The Shape of Things
Ion channels are a class of proteins that control the flow of ions such as calcium, sodium or potassium across the membranes of cells, DeCaen explains. Maintaining a proper flow of ions is critical to a multitude of bodily functions, from the transmission of messages between brain cells to the beating of the heart.
“It seems like a simple job, but it ends up frequently being problematic,” he says.
Mutations in the genes that encode ion channels have been linked to many medical conditions. To understand how these mutations lead to disease, ion channel investigators try to piece together the three-dimensional molecular structures of ion channels.
For example, DeCaen and colleagues from the lab of Erhu Cao, PhD, at the University of Utah took this approach to better understand a gene called polycystic kidney disease 2 (PKD2). Mutations in the gene had been found in patients who develop large cysts in their kidneys that cause organ failure. Scientists knew the gene encoded an ion channel that controls the flow of ions, but did not know which ions. Work from DeCaen’s lab pointed to potassium and sodium.
“We now know what ions move through the channel, but no one had any idea of what it looked like in three-dimensional space,” DeCaen says. “Since function follows form, we figured that this is an important knowledge gap to fill.”
So, the team chilled the protein to a very low temperature and then used a powerful electron microscope to get the first glimpse of the protein’s configuration. The results were published in the journal Cell last year.

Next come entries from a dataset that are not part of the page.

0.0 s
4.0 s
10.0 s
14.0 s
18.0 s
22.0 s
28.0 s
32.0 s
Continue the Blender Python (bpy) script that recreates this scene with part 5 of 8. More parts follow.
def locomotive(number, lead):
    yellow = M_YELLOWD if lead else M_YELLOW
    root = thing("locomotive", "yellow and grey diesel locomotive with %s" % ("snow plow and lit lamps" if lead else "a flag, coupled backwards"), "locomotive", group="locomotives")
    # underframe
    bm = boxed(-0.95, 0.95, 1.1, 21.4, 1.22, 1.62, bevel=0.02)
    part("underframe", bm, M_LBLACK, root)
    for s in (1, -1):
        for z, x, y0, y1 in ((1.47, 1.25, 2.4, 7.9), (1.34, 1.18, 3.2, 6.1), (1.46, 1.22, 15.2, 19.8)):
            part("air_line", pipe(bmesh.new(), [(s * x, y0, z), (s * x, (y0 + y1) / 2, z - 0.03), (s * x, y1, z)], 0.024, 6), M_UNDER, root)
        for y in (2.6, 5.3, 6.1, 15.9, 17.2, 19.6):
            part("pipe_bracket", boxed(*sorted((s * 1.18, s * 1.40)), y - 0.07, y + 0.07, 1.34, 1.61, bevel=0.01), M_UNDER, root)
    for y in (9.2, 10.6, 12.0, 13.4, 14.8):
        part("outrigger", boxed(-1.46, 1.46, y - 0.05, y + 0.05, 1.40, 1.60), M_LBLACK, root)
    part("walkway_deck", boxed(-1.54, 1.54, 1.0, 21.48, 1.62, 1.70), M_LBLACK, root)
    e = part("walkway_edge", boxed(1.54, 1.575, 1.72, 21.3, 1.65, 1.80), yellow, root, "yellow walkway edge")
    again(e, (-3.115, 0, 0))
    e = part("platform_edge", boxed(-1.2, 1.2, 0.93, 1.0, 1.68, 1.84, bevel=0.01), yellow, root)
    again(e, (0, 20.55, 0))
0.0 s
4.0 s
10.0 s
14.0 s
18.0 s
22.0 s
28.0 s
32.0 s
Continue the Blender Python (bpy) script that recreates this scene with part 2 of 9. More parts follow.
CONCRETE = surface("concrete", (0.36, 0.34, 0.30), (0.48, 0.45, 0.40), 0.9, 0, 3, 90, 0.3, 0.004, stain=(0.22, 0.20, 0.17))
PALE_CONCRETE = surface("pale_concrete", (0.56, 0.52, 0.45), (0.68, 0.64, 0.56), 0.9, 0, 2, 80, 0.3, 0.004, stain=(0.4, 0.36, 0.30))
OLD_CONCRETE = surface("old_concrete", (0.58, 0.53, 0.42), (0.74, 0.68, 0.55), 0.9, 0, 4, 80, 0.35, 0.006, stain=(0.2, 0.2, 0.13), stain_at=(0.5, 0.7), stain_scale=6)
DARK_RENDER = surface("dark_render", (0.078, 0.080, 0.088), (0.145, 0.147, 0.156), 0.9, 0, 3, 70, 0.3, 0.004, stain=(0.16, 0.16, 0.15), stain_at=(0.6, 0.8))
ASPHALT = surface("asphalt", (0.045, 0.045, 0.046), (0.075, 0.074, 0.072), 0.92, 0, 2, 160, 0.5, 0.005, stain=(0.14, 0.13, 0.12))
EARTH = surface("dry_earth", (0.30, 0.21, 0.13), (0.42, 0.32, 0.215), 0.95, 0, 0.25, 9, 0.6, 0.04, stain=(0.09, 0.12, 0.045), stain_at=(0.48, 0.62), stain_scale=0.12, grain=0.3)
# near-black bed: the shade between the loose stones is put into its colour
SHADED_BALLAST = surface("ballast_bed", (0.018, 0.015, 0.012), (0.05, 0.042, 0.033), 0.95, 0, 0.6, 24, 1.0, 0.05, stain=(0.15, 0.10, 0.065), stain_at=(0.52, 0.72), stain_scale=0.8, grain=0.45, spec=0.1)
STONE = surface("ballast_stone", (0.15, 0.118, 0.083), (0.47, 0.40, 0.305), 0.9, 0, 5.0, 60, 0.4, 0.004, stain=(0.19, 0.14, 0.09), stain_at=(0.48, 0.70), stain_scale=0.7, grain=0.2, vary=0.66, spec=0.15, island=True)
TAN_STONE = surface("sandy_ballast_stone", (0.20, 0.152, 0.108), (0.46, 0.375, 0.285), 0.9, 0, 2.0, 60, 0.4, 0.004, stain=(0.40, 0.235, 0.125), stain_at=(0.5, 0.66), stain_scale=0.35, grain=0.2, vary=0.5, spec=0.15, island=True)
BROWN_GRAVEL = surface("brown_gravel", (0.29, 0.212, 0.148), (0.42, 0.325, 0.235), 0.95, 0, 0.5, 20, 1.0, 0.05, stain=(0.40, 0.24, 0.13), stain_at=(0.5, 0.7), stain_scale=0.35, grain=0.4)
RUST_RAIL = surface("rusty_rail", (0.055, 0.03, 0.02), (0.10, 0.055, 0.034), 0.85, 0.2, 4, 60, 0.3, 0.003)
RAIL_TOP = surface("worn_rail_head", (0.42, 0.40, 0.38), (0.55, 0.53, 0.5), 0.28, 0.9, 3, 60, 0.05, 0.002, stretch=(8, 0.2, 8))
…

“Now that we know what the ion channel looks like, we can see how mutations that cause alterations in its structure may cause it to malfunction in the disease state,” he says. “We can start to do some pie-in-the-sky thinking about developing small molecules that can affect the ion channel’s function.”
For example, in polycystic kidney disease it is not clear whether mutations cause the PKD2 channel to be continually open, allowing an unending flow of ions, or if the mutation closes the channel. There might even be a mix of on/off effects depending on the specific mutation. So, DeCaen and colleagues are using electrophysiological techniques to find out. Their results could inform the design of drugs to combat the disease.
DeCaen has also been consulting Northwestern clinicians about complications beyond cysts in patients with polycystic kidney disease. These clinical insights might provide clues on the function of these ion channels throughout the body and potentially suggest treatment strategies.
“In ion channel research, you need a broad range of expertise in medicine,” DeCaen explained. “You need a neurologist, a cardiac arrhythmias expert and kidney disease experts. We have that large pool of scientists and clinicians here at Northwestern.”
Working with George, and Jennifer Kearney, PhD, associate professor of Pharmacology, DeCaen is also probing the role of ion channels in epilepsy. His lab is recreating the structure of a bacterial version of an epilepsy-linked sodium channel as a first step toward recreating the mammalian version. So far, the work has yielded unexpected clinical benefits.
“This gave us our first glimpse into how anti-epileptic drugs work,” DeCaen says. It has also suggested potential antibacterial treatments that would target the channel.
The applications of this line of research go even further: This summer, George and colleagues showed how mutations in a sodium channel called Nav1.9 can lead to a disorder where people are unable to feel pain. The findings, published in The Journal of Clinical Investigation, might have implications for the development of novel therapies for pain.
“Ion channels represent an under-appreciated class of druggable protein targets,” says George. “A goal for the Department of Pharmacology has been to place ion channels at the center stage of research efforts to find new drug targets.”